Problem to solve:
Restate the data word for word and leave the images out.

+---+

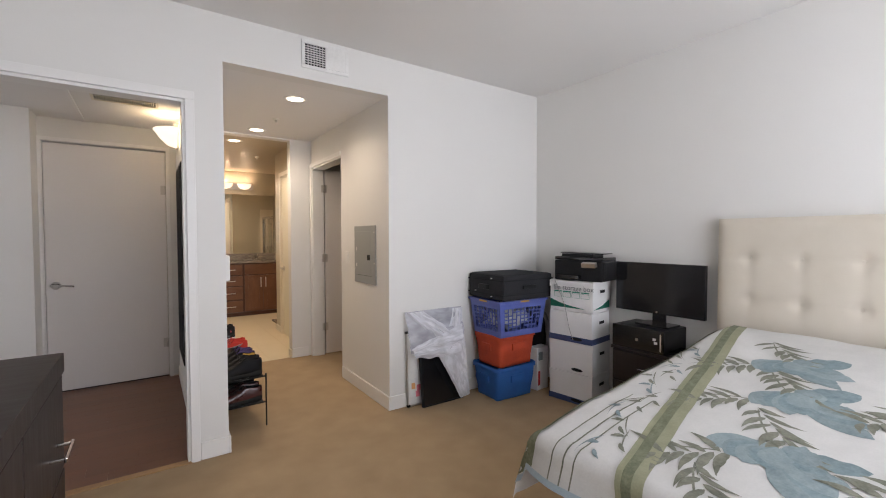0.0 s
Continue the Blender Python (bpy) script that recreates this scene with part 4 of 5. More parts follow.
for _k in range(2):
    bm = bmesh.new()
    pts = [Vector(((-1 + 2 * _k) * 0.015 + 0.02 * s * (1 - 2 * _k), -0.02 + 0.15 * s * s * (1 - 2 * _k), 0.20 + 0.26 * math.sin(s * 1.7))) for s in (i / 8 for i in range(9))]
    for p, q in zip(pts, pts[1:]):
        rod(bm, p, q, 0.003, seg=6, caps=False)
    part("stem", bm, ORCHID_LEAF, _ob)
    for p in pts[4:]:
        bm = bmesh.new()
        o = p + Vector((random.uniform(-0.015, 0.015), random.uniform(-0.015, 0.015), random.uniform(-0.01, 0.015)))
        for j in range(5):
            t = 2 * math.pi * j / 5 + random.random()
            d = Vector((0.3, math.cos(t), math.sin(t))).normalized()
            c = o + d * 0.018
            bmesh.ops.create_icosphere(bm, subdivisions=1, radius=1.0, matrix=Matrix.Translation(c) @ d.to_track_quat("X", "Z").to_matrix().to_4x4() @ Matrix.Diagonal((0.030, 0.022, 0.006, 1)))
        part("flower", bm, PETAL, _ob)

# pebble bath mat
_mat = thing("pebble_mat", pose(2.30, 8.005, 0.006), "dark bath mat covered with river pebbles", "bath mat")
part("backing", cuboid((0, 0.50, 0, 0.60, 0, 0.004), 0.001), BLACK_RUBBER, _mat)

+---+

Output for this task:
0.0 s
Continue the Blender Python (bpy) script that recreates this scene with part 4 of 5. More parts follow.
for _k in range(2):
    bm = bmesh.new()
    pts = [Vector(((-1 + 2 * _k) * 0.015 + 0.02 * s * (1 - 2 * _k), -0.02 + 0.15 * s * s * (1 - 2 * _k), 0.20 + 0.26 * math.sin(s * 1.7))) for s in (i / 8 for i in range(9))]
    for p, q in zip(pts, pts[1:]):
        rod(bm, p, q, 0.003, seg=6, caps=False)
    part("stem", bm, ORCHID_LEAF, _ob)
    for p in pts[4:]:
        bm = bmesh.new()
        o = p + Vector((random.uniform(-0.015, 0.015), random.uniform(-0.015, 0.015), random.uniform(-0.01, 0.015)))
        for j in range(5):
            t = 2 * math.pi * j / 5 + random.random()
            d = Vector((0.3, math.cos(t), math.sin(t))).normalized()
            c = o + d * 0.018
            bmesh.ops.create_icosphere(bm, subdivisions=1, radius=1.0, matrix=Matrix.Translation(c) @ d.to_track_quat("X", "Z").to_matrix().to_4x4() @ Matrix.Diagonal((0.030, 0.022, 0.006, 1)))
        part("flower", bm, PETAL, _ob)

# pebble bath mat
_mat = thing("pebble_mat", pose(2.30, 8.005, 0.006), "dark bath mat covered with river pebbles", "bath mat")
part("backing", cuboid((0, 0.50, 0, 0.60, 0, 0.004), 0.001), BLACK_RUBBER, _mat)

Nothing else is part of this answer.